Trabalhando frequentemente com organizações parceiras da ONU, a FAO está contribuindo para sustentar a paz no Afeganistão, na Bacia do Lago Chade, Mianmar, Somália, Sudão do Sul, Sudão, Síria, Ucrânia e Iêmen, entre outros - todos os principais pontos de conflito atualmente. Esse trabalho consiste em ajudar a criar sistemas de laticínios, fornecendo sementes e insumos agrícolas, planejando esquemas de proteção social sensíveis a riscos e até mesmo apoiando acordos de paz locais para permitir que programas de vacinação de gado continuem - uma especialidade da FAO que produziu resultados históricos, incluindo eliminação da peste bovina em um momento de conflito armado em toda a África Oriental.

Um tema comum é apoiar os países a manter a produção de alimentos, mesmo nos piores momentos.

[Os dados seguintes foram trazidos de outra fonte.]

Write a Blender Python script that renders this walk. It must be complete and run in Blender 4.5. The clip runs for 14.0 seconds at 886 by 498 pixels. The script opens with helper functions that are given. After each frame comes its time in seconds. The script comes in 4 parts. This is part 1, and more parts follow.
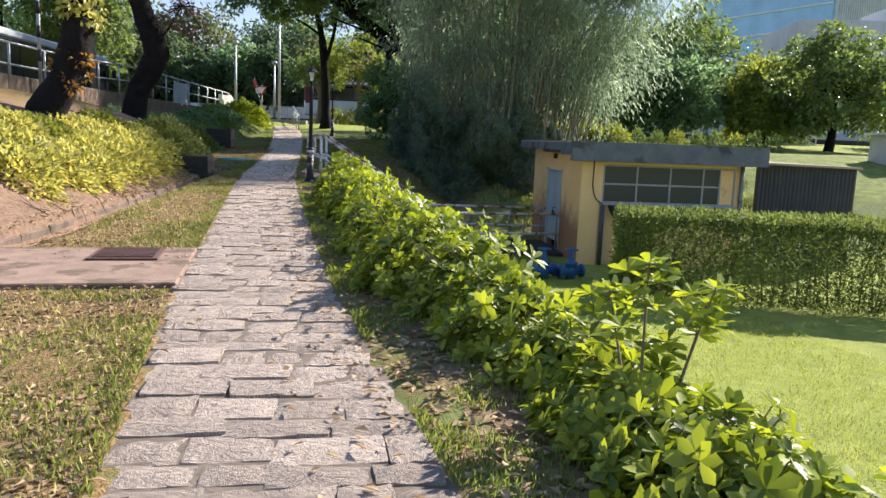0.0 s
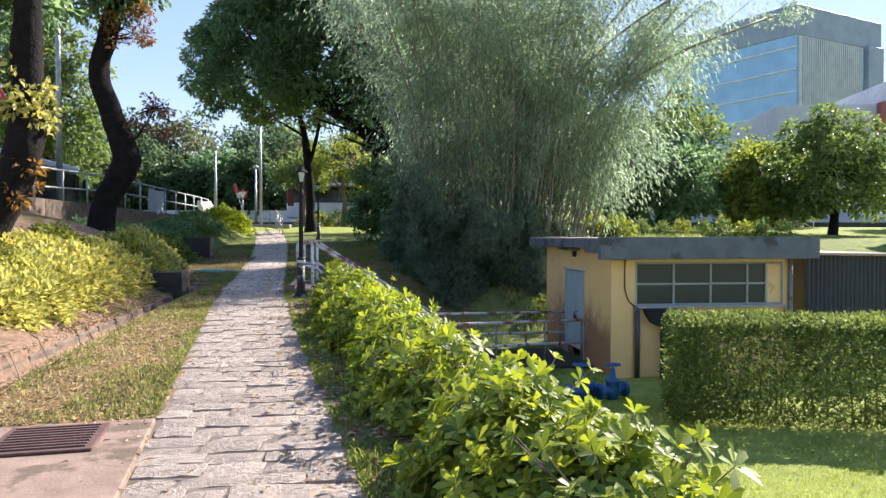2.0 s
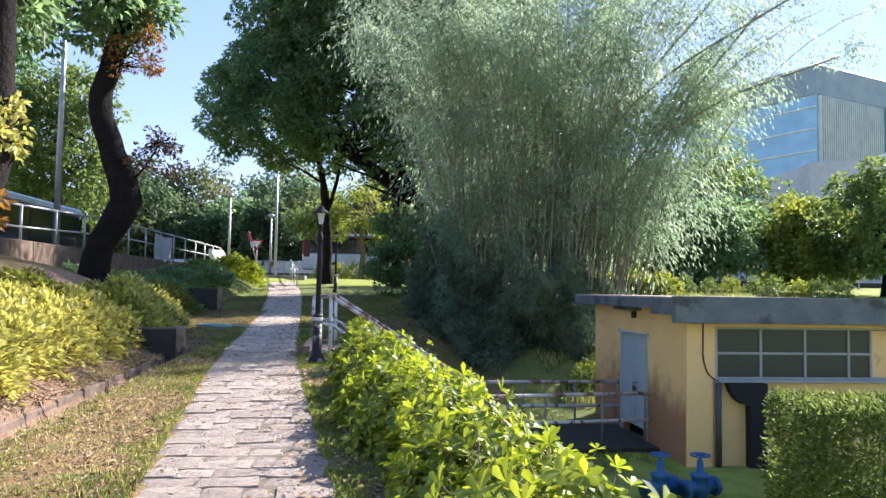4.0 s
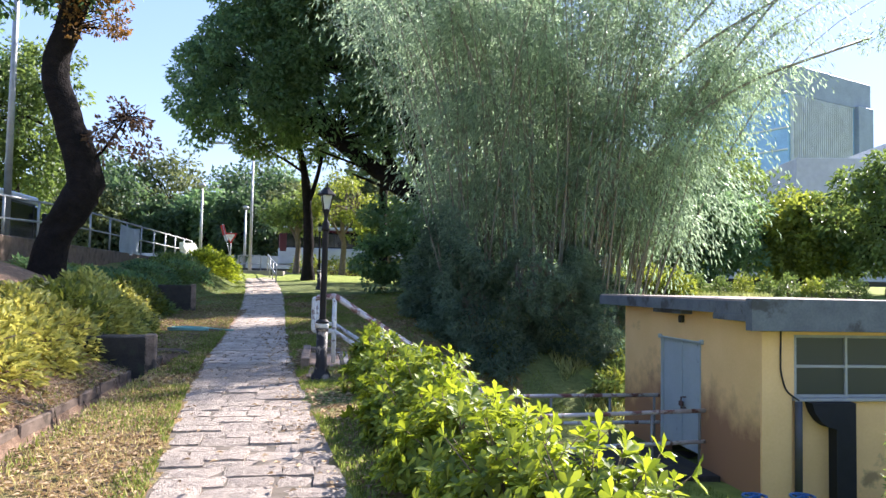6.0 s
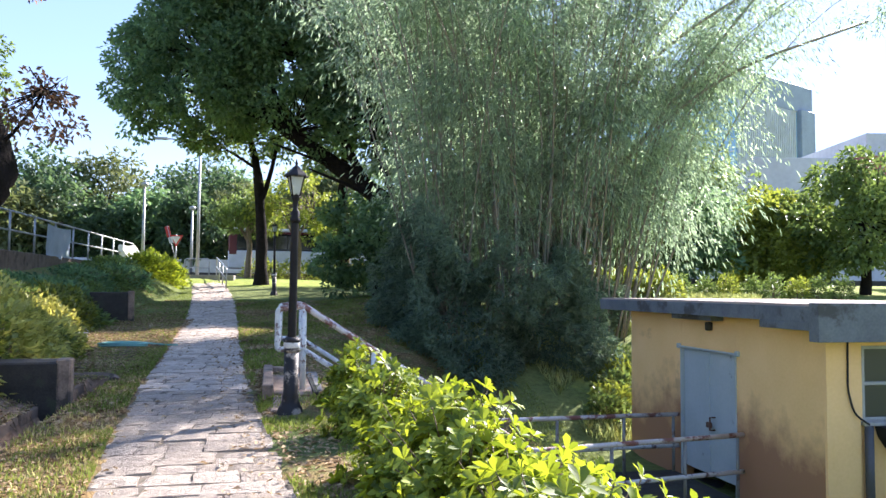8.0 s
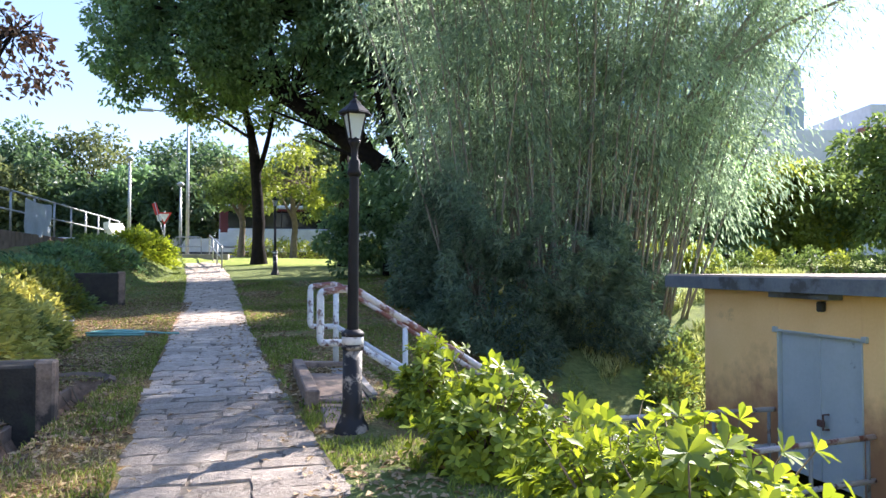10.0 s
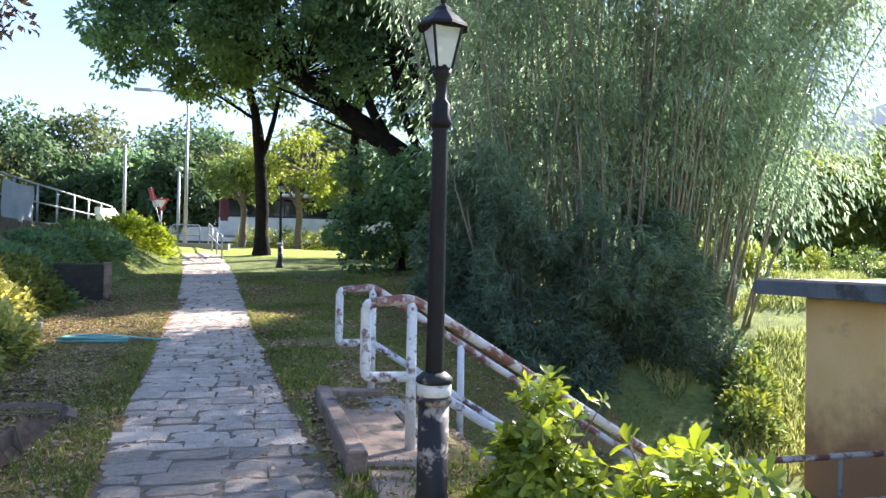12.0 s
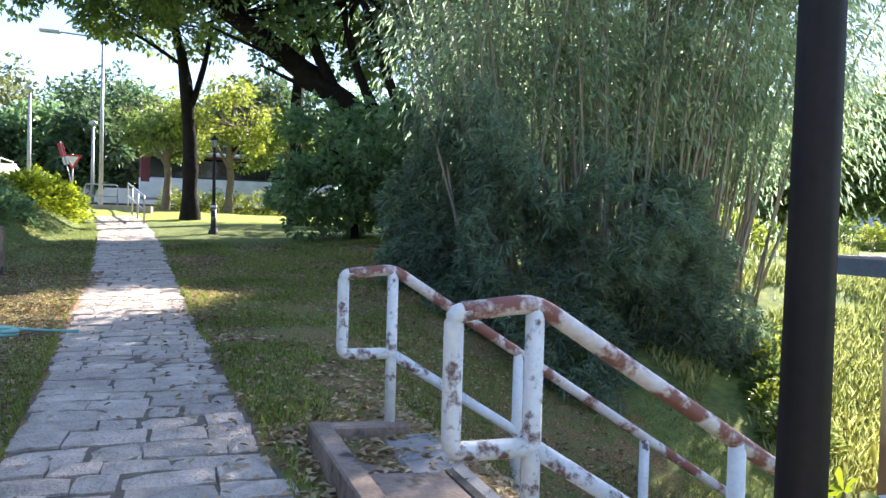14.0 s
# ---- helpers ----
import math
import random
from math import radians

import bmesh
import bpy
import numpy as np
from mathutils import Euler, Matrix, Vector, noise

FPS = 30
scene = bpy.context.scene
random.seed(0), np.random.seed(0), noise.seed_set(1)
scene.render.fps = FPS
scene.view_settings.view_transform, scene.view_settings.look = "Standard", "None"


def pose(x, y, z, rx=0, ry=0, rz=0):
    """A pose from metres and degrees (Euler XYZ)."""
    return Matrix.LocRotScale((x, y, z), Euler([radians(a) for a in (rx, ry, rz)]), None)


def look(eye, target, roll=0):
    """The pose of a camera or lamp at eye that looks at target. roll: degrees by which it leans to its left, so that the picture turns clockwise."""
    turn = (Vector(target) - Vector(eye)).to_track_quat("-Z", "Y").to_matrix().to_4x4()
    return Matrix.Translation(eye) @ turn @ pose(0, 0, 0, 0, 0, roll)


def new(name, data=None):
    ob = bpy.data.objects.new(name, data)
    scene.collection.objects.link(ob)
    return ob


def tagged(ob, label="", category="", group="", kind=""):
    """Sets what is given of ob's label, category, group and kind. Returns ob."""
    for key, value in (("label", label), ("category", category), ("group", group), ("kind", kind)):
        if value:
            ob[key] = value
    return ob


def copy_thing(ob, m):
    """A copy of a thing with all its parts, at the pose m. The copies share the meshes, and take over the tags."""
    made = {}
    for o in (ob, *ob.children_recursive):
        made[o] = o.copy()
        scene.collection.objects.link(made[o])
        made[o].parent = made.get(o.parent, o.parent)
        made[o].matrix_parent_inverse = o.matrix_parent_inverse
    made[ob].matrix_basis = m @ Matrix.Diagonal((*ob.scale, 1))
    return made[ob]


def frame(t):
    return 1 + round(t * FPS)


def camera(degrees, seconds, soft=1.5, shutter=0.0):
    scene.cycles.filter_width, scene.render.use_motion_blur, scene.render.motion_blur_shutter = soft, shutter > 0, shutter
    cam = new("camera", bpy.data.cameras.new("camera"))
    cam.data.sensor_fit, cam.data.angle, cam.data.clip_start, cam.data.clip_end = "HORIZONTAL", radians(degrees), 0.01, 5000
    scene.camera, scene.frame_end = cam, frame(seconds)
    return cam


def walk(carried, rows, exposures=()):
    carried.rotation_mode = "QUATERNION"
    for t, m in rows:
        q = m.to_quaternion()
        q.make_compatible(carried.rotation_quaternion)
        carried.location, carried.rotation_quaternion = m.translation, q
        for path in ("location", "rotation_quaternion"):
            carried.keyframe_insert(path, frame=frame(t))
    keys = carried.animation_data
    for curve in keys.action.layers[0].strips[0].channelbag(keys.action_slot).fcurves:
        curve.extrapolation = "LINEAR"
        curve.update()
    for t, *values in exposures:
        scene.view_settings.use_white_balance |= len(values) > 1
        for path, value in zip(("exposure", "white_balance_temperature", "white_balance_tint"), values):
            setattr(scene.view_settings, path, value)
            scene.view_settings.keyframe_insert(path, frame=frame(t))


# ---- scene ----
cam = camera(61.7, 14.0)
PATH = [
    (0, (1.745, 1.916, 1.361), (1.938, 3.885, 1.068), 2.2),
    (0.5, (1.643, 2.492, 1.396), (1.879, 4.47, 1.219), 1.2),
    (1, (1.585, 3.1, 1.413), (1.877, 5.075, 1.29), 0.5),
    (1.5, (1.466, 3.76, 1.435), (1.723, 5.742, 1.346), -0.2),
    (2, (1.353, 4.366, 1.482), (1.59, 6.351, 1.446), -0.1),
    (2.5, (1.294, 4.998, 1.508), (1.481, 6.989, 1.552), 1.0),
    (2.7, (1.27, 5.243, 1.496), (1.442, 7.233, 1.585), 1.1),
    (4.8, (0.932, 7.807, 1.489), (1.142, 9.793, 1.6), 0.8),
    (5, (0.86, 8.029, 1.496), (1.051, 10.017, 1.603), 1.2),
    (5.5, (0.659, 8.604, 1.517), (0.888, 10.588, 1.611), 1.4),
    (6, (0.483, 9.266, 1.54), (0.758, 11.244, 1.64), 1.1),
    (6.5, (0.373, 9.835, 1.554), (0.734, 11.799, 1.666), 0.4),
    (7, (0.312, 10.379, 1.549), (0.738, 12.331, 1.642), 0.7),
    (7.5, (0.29, 10.942, 1.575), (0.696, 12.898, 1.666), 0.9),
    (8, (0.236, 11.565, 1.57), (0.639, 13.521, 1.679), 0.5),
    (8.2, (0.206, 11.825, 1.568), (0.613, 13.781, 1.668), 0.5),
    (10.3, (-0.39, 14.084, 1.523), (0.063, 16.032, 1.552), -0.1),
    (10.5, (-0.408, 14.311, 1.511), (0.068, 16.254, 1.519), 0.4),
    (11, (-0.449, 14.926, 1.53), (0.048, 16.862, 1.478), 1.5),
    (11.5, (-0.496, 15.517, 1.573), (0.018, 17.45, 1.542), 1.2),
    (12, (-0.524, 16.076, 1.606), (-0.08, 18.026, 1.638), 1.0),
    (12.5, (-0.577, 16.699, 1.6), (-0.16, 18.655, 1.638), 0.2),
    (13, (-0.637, 17.351, 1.594), (-0.144, 19.289, 1.623), -0.3),
    (13.5, (-0.706, 18.025, 1.592), (-0.172, 19.953, 1.583), -0.1),
    (14, (-0.783, 18.649, 1.602), (-0.151, 20.545, 1.55), 1.6),
]
walk(cam, [(t, look(eye, target, roll)) for t, eye, target, roll in PATH],
     exposures=[(0, 1.38, 6050, 18), (2.5, 1.7, 5850, 19.5), (5, 1.8, 5750, 20.5), (8, 2.05, 5750, 19.5), (11, 2.16, 5780, 18.5), (14, 2.38, 5880, 17)])

# ---- world, sun, exposure ----
SUN_AZ, SUN_EL = 52.0, 34.0
world = bpy.data.worlds.new("sky")
scene.world = world
world.use_nodes = True
wn = world.node_tree.nodes
sky = wn.new("ShaderNodeTexSky")
sky.sky_type = 'NISHITA'
sky.sun_disc = False
sky.sun_elevation, sky.sun_rotation = radians(SUN_EL), radians(SUN_AZ)
sky.air_density, sky.dust_density, sky.ozone_density = 1.0, 0.15, 1.6
wn["Background"].inputs["Strength"].default_value = 0.15
deep = wn.new("ShaderNodeHueSaturation")
deep.inputs["Saturation"].default_value, deep.inputs["Value"].default_value = 1.7, 1.22
deep.inputs["Hue"].default_value = 0.516
soften = wn.new("ShaderNodeGamma")
soften.inputs["Gamma"].default_value = 0.42
world.node_tree.links.new(sky.outputs[0], soften.inputs["Color"])
world.node_tree.links.new(soften.outputs[0], deep.inputs["Color"])
world.node_tree.links.new(deep.outputs[0], wn["Background"].inputs["Color"])
sun = new("sun", bpy.data.lights.new("sun", 'SUN'))
sun.data.energy, sun.data.angle, sun.data.color = 4.5, radians(0.5), (1.0, 0.91, 0.77)
sun_dir = Vector((math.sin(radians(SUN_AZ)) * math.cos(radians(SUN_EL)),
                  math.cos(radians(SUN_AZ)) * math.cos(radians(SUN_EL)), math.sin(radians(SUN_EL))))
sun.matrix_world = look(sun_dir * 80, (0, 0, 0))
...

Outra área de vantagem comparativa excepcionalmente forte para a FAO está nos sistemas de alerta antecipado, incluindo avaliações de segurança de sementes, medição de forragem pastoral, monitoramento de preços de mercado e alimentos, Classificação Integrada da Segurança Alimentar (IPC) e Modelo de Análise e Medição do Índice de Resiliência (RIMA) , os boletins trimestrais da Early Chain Warning, bem como numerosas redes de parcerias locais, como o programa de resiliência à seca com IGAD, para apoiar os pastores na África Oriental.

Estes têm um papel claro a desempenhar em estratégias de reforçar da segurança alimentar, com vista a antecipar potenciais conflitos, aplacar o custo humanitário dos que estão em curso e reduzir o risco de reincidência de conflitos quando a paz estiver acordada.

Como a agricultura é, atualmente, o principal setor econômico na maioria dos estados afetados por conflitos, com importância que transpassa os fundamentos da segurança alimentar, ela pode ser um motor de estabilização e recuperação, contribuindo para o tecido de confiança social.